Both Dr. Aflaki and Quinn said that water conservation measures could help in lowering the capital cost and operations and maintenance at Hyperion. Quinn insisted that Los Angeles can do more around water conservation to address water affordability concerns, such as discouraging the use of ornamental turf grass.

“Many Californians had their water shut off because they can’t afford it, and that’s why we advocate for efficiency,” Quinn said. “When you build, you can rightsize that facility, but if you overbuild it first, it’s a disincentive [for water conservation] because you have to sell a certain amount of water.

“It is essential for us to meet all Californians’ and Angelinos’ water needs as we try to maintain reliability,” Quinn said, adding that California does not offer a low-income rate assistance program for water. “We probably are not going to run out of water, but we may run out of affordable water.”

Dr. Childress, whose research at USC focuses on stretching what is possible with seawater in meeting efficiency goals, added that she is interested in combining desalination and wastewater treatment.

“Closing the loop on the water cycle is a good thing,” she said, though added that she does not necessarily advocate this for Hyperion. “In order to close that loop, if we need extra water, we can bring seawater into that facility.”

Conservation spurs ripple effect

Dr. Childress, Dr. Aflaki, and Quinn note that conservation has at times produced much less wastewater, which leads to dry weather concerns, such as how to handle excess bromide and issues with seawater infiltration in wastewater facilities located on the coast.

“[We’re] still trying to understand the impact of conservation,” Dr. Aflaki said. “Water conservation was necessary but brought with it certain changes like lower volume of wastewater available and changes in the concentration of water. Many plants responded to that by changing processes.”

Quinn adds that public works, water, sewer, and flood control departments operate in silos. Integrating them will be key to solving Los Angeles’ (and other cities’) water, sewer, and flooding issues.

“The solution is really this concept of One Water LA,” Quinn said, referring to LA Mayor Eric Garcetti’s program name. “We have siloed and disaggregated all the parts of this system. In order for us to meet the challenge of climate change, we have to bring them together.

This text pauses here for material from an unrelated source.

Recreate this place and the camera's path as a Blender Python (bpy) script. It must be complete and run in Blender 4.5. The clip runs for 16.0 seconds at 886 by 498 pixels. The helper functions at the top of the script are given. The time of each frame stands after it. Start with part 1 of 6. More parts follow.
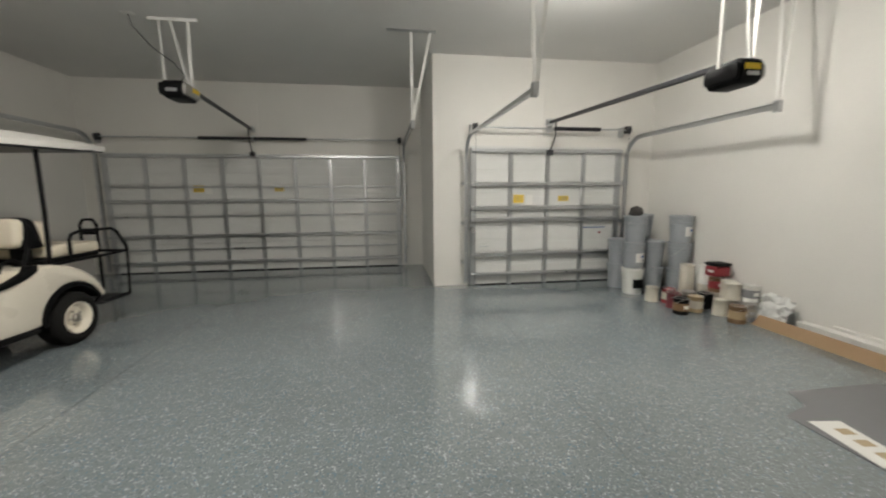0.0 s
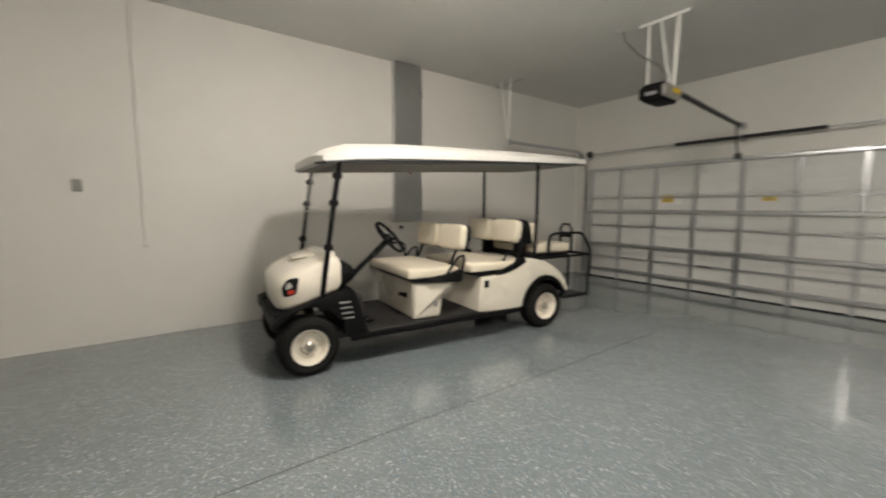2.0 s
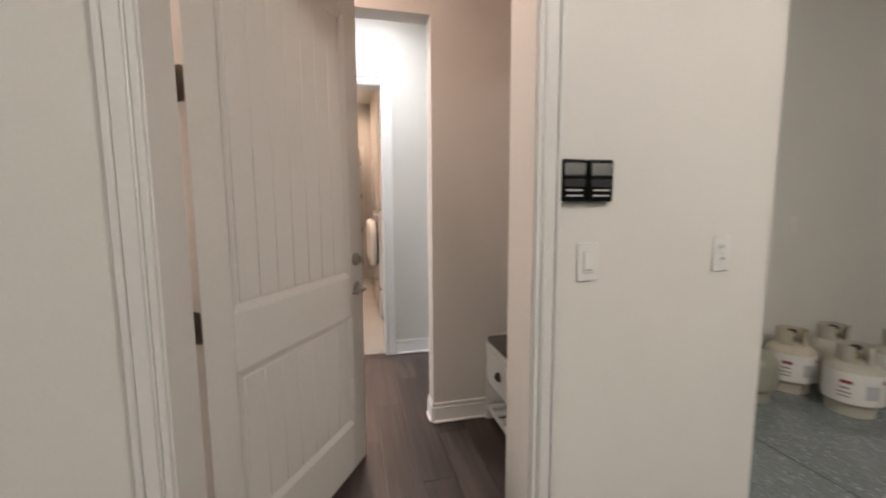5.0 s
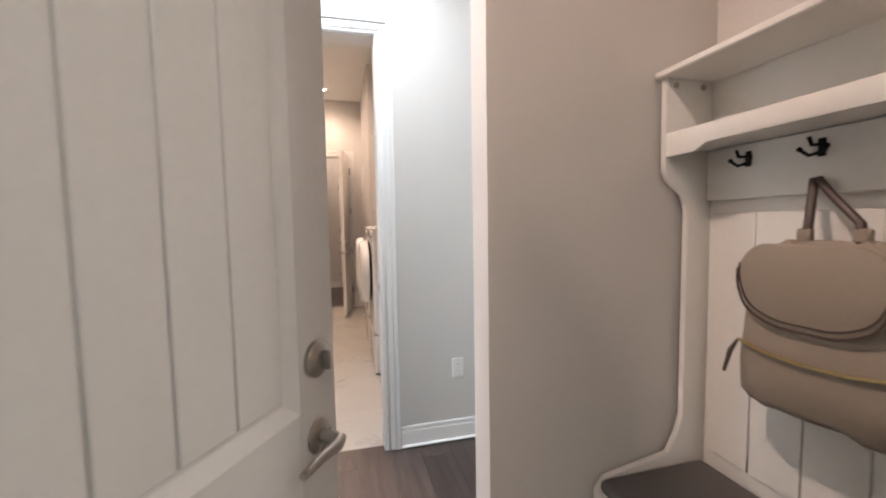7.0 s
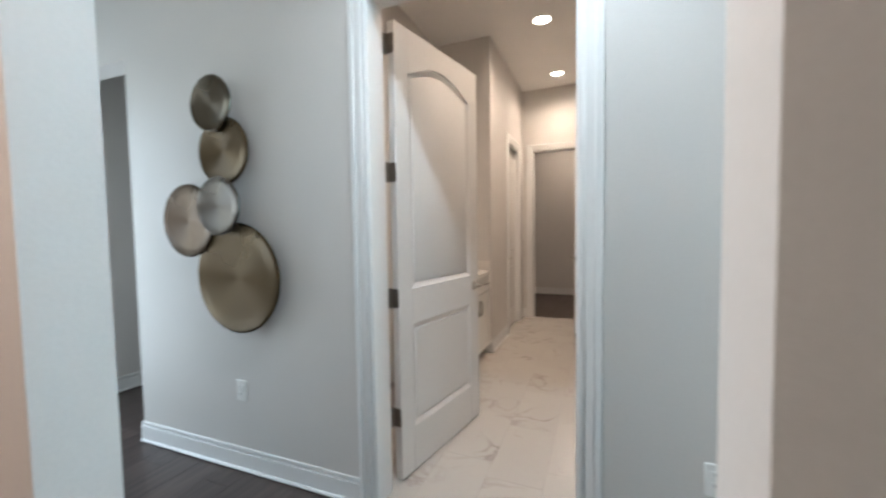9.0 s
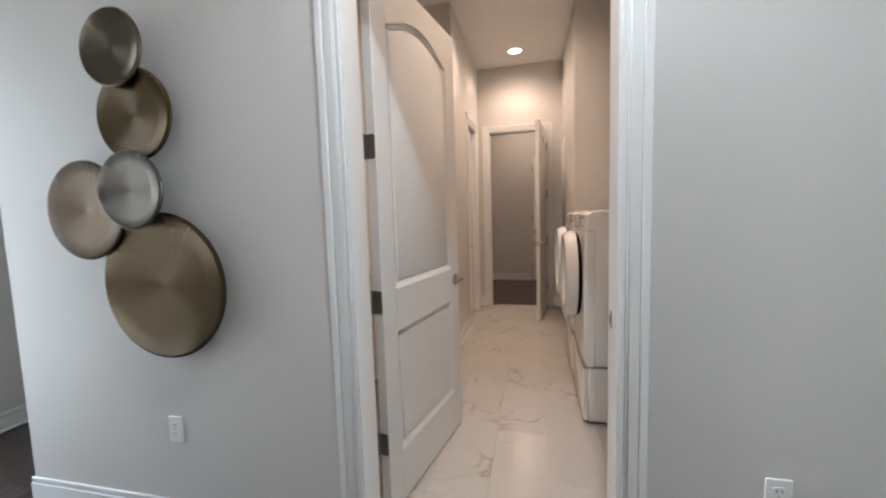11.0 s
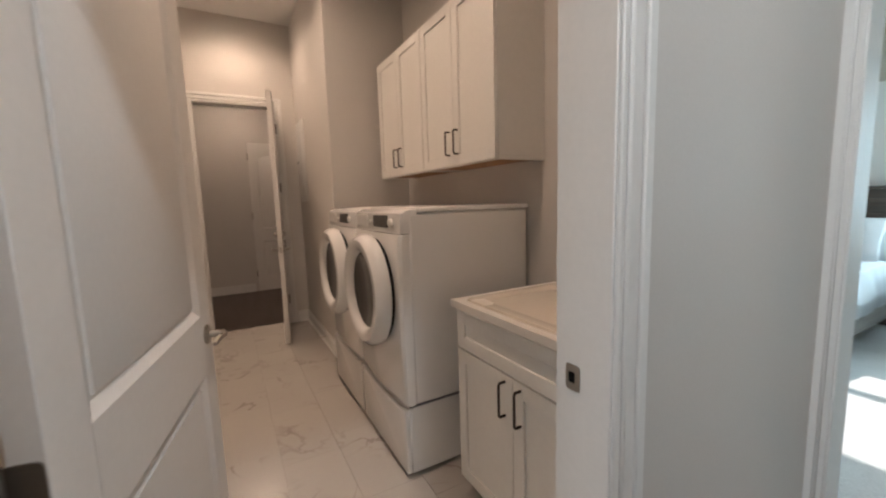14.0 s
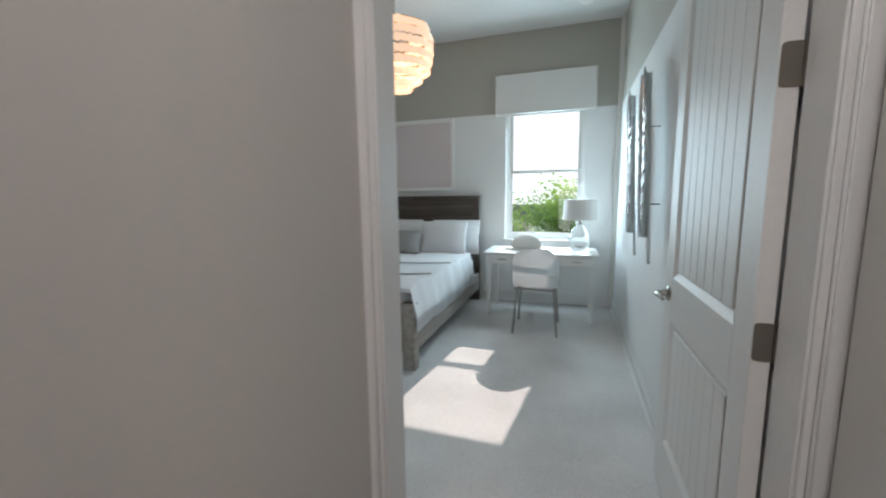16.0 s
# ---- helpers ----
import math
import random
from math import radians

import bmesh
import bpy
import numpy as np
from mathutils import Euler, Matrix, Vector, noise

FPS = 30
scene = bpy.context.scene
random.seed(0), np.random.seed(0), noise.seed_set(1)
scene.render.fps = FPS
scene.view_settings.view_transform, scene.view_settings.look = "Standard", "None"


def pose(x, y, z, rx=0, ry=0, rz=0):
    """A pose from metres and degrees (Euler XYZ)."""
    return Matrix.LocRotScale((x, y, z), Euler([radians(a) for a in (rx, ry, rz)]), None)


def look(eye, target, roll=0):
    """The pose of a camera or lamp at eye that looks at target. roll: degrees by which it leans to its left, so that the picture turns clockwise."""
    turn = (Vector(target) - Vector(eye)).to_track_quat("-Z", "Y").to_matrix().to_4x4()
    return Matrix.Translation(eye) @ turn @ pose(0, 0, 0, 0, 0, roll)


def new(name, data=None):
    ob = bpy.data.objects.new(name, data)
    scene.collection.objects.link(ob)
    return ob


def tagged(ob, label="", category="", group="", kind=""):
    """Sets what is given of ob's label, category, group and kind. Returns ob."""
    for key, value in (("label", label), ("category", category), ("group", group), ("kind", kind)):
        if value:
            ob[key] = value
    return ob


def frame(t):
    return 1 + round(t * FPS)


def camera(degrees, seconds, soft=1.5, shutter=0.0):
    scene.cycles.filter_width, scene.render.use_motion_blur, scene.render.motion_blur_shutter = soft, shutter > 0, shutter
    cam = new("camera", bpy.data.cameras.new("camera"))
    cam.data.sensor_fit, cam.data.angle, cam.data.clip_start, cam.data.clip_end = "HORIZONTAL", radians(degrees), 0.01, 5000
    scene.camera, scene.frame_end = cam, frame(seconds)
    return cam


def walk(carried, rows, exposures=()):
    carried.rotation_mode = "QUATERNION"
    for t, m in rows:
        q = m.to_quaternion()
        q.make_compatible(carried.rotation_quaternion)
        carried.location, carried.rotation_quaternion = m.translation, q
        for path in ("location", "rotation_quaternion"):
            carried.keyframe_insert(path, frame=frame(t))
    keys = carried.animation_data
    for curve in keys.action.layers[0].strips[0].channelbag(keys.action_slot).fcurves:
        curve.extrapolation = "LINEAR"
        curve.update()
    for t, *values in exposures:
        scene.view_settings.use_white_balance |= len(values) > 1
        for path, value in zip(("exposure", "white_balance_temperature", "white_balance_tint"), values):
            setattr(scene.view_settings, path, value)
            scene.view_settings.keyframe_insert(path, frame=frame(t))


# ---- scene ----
cam = camera(97.3, 16.0, soft=2.0, shutter=0.35)

# seconds, place, turn
PATH = [
    (0, (-0.022, 0.032, 1.436), (0.265, 1.99, 1.151), -0.3),
    (0.5, (-0.047, 0.129, 1.392), (-0.138, 2.105, 1.095), -0.1),
    (1, (0.013, 0.295, 1.393), (-0.611, 2.176, 1.122), 0.4),
    (1.5, (-0.004, 0.444, 1.391), (-1.127, 2.08, 1.148), 0.4),
    (2, (-0.154, 0.648, 1.374), (-1.763, 1.816, 1.161), 0.2),
    (2.5, (-0.201, 0.828, 1.386), (-2.115, 1.372, 1.185), 0.1),
    (3, (-0.16, 1.089, 1.374), (-2.137, 0.867, 1.167), 0.4),
    (3.5, (-0.059, 1.223, 1.376), (-1.865, 0.395, 1.15), 0.7),
    (4, (0.116, 1.311, 1.368), (-1.273, -0.105, 1.109), 0.4),
    (4.5, (0.174, 1.22, 1.367), (-0.739, -0.54, 1.105), -0.0),
    (5, (0.14, 0.955, 1.385), (-0.318, -0.98, 1.171), -0.3),
    (5.2, (0.125, 0.836, 1.381), (-0.235, -1.119, 1.162), -0.7),
    (7.3, (0.045, -0.497, 1.374), (-0.517, -2.413, 1.265), -1.7),
    (7.5, (0.026, -0.605, 1.396), (-0.583, -2.507, 1.297), -2.6),
    (8, (-0.097, -0.81, 1.362), (-0.385, -2.788, 1.284), -2.3),
    (8.5, (-0.24, -0.942, 1.373), (-0.001, -2.926, 1.296), -0.9),
    (9, (-0.235, -1.053, 1.36), (0.515, -2.904, 1.257), -0.9),
    (9.2, (-0.21, -1.09, 1.357), (0.7, -2.867, 1.249), -1.1),
    (11.3, (0.178, -1.307, 1.37), (0.488, -3.272, 1.164), -1.8),
    (11.5, (0.222, -1.298, 1.357), (0.438, -3.273, 1.126), -1.8),
    (12, (0.296, -1.338, 1.36), (0.281, -3.323, 1.121), -2.1),
    (12.5, (0.276, -1.523, 1.372), (0.061, -3.5, 1.156), -2.2),
    (13, (0.292, -1.773, 1.378), (-0.109, -3.719, 1.15), -1.8),
    (13.5, (0.394, -1.978, 1.375), (-0.29, -3.842, 1.136), -1.4),
    (14, (0.5, -2.135, 1.386), (-0.463, -3.871, 1.143), -1.8),
    (14.5, (0.509, -2.174, 1.384), (-0.779, -3.685, 1.142), -1.6),
    (15, (0.396, -2.166, 1.382), (-1.157, -3.402, 1.137), -1.3),
    (15.5, (0.128, -2.054, 1.408), (-1.622, -2.986, 1.15), -0.8),
    (16, (-0.188, -2.049, 1.406), (-2.068, -2.676, 1.136), -0.7),
]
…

“Also, as engineers sometimes we think we have all the answers. We took our P.E. exam. We have an idea of what the answer is, but we might not live here and know that this intersection regularly floods.

“Don’t do community engagement in a checkbox. Do it way at the beginning,” she said, adding that engineers and others need to engage community members at the onset to help solve problems and to ensure dollars are supported by other departments and used as intended.